» **Requirement**
Every line of the material is to be quoted verbatim, minus the pictures.

— start —

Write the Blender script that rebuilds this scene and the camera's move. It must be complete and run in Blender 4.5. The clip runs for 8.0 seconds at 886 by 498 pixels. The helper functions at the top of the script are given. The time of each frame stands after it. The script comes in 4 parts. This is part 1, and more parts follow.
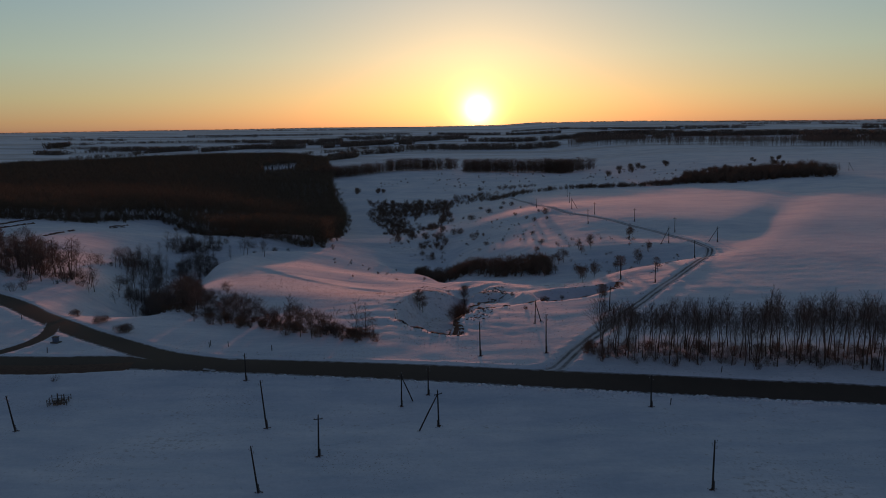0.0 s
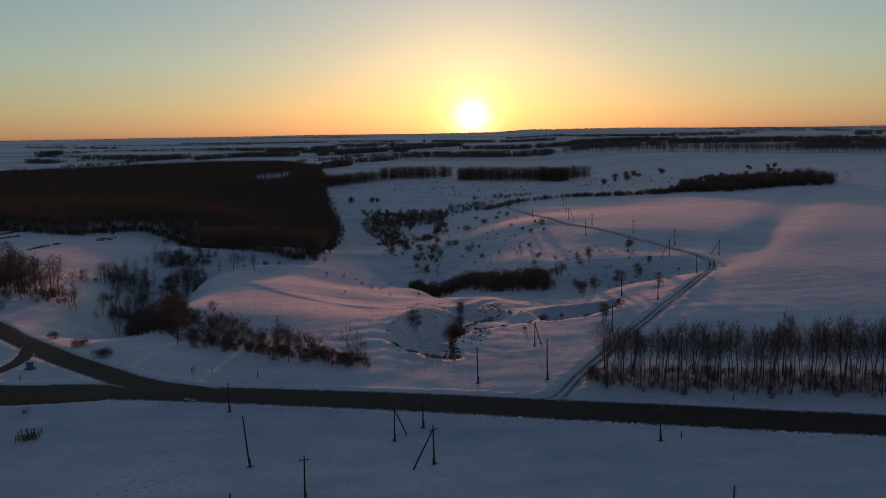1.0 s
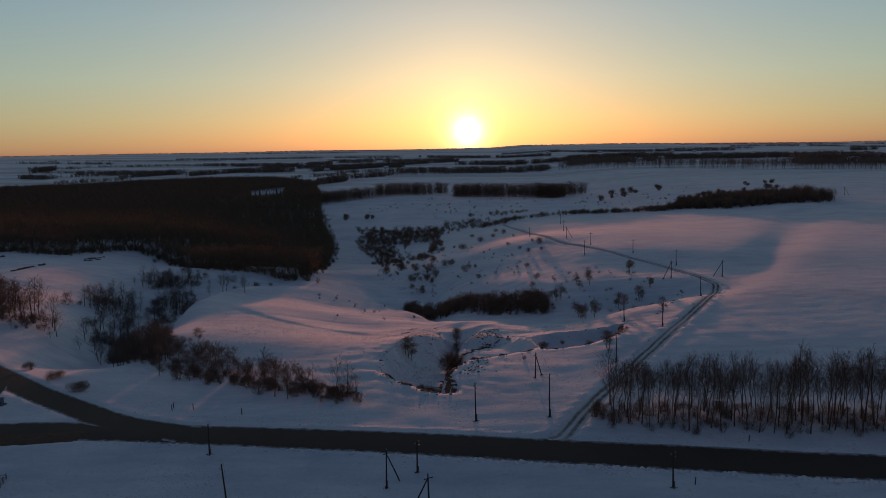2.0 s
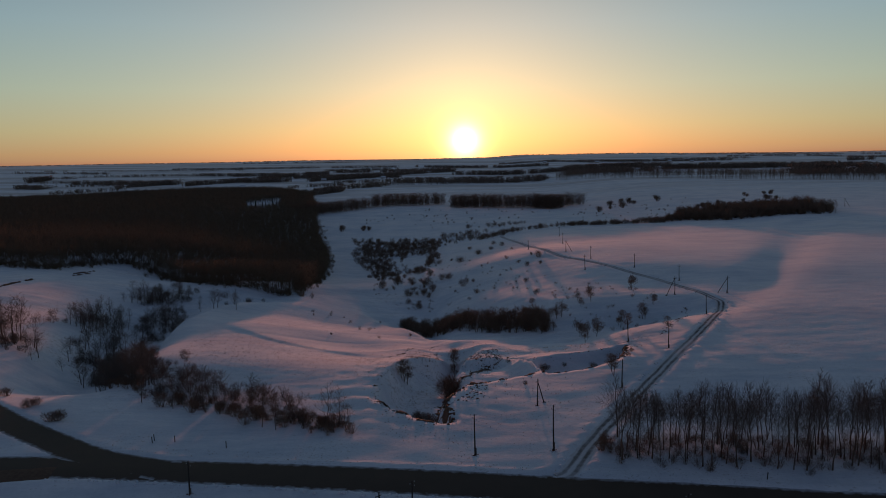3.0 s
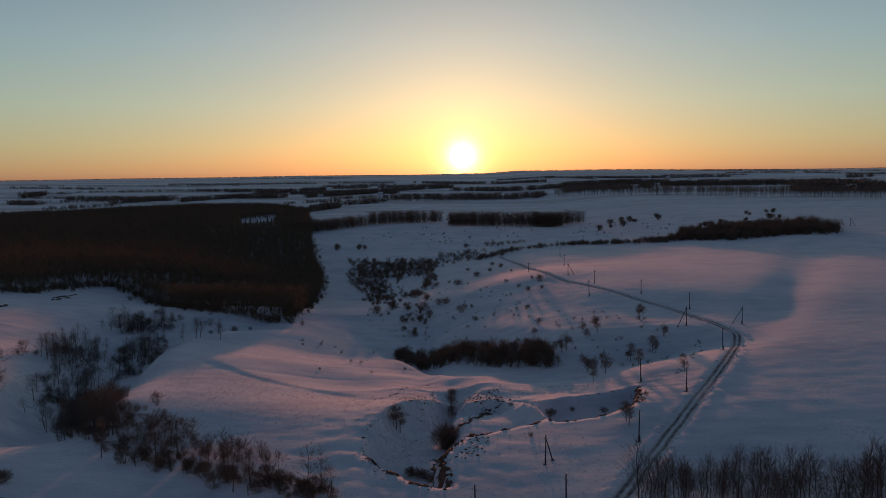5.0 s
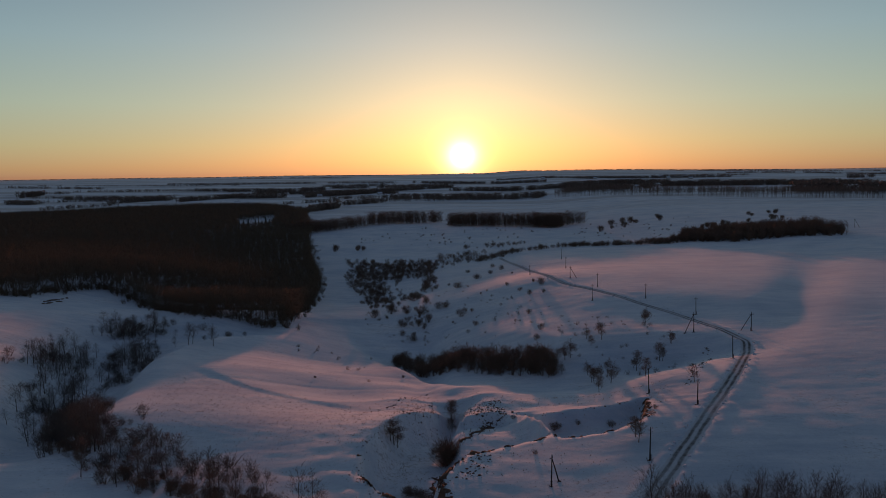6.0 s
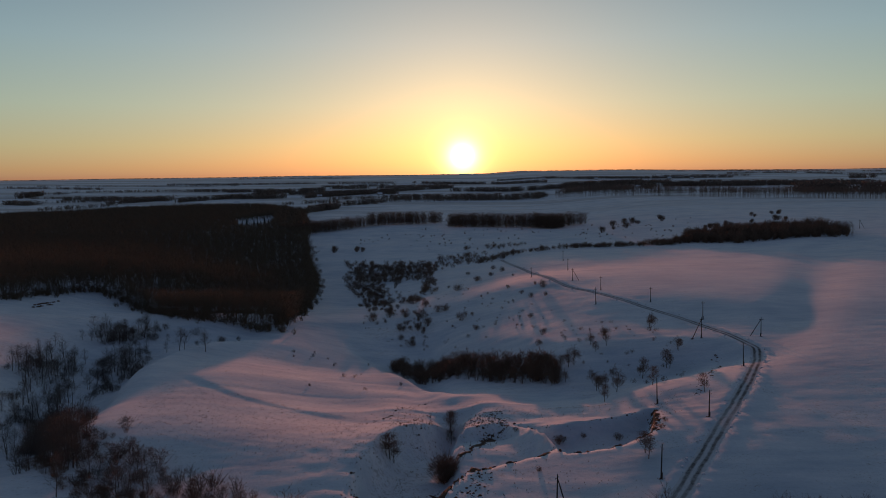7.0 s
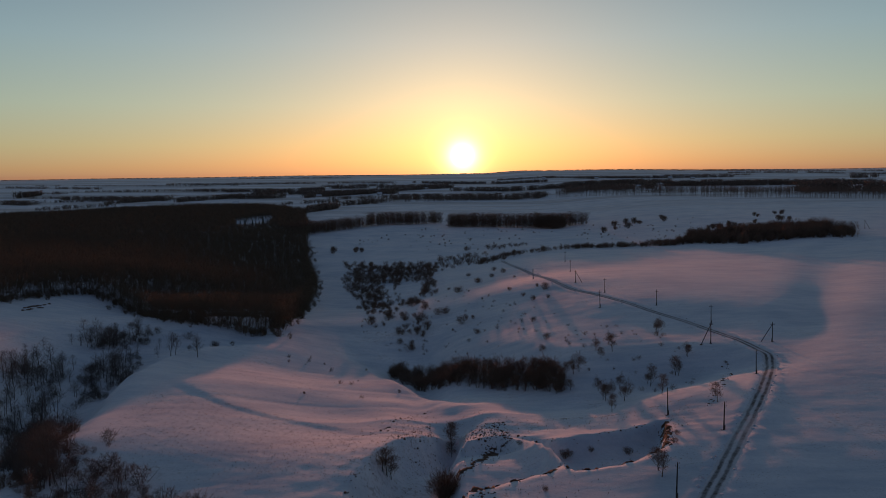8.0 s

— end —

» **Written answer**
Write the Blender script that rebuilds this scene and the camera's move. It must be complete and run in Blender 4.5. The clip runs for 8.0 seconds at 886 by 498 pixels. The helper functions at the top of the script are given. The time of each frame stands after it. The script comes in 4 parts. This is part 1, and more parts follow.
0.0 s
1.0 s
2.0 s
3.0 s
5.0 s
6.0 s
7.0 s
8.0 s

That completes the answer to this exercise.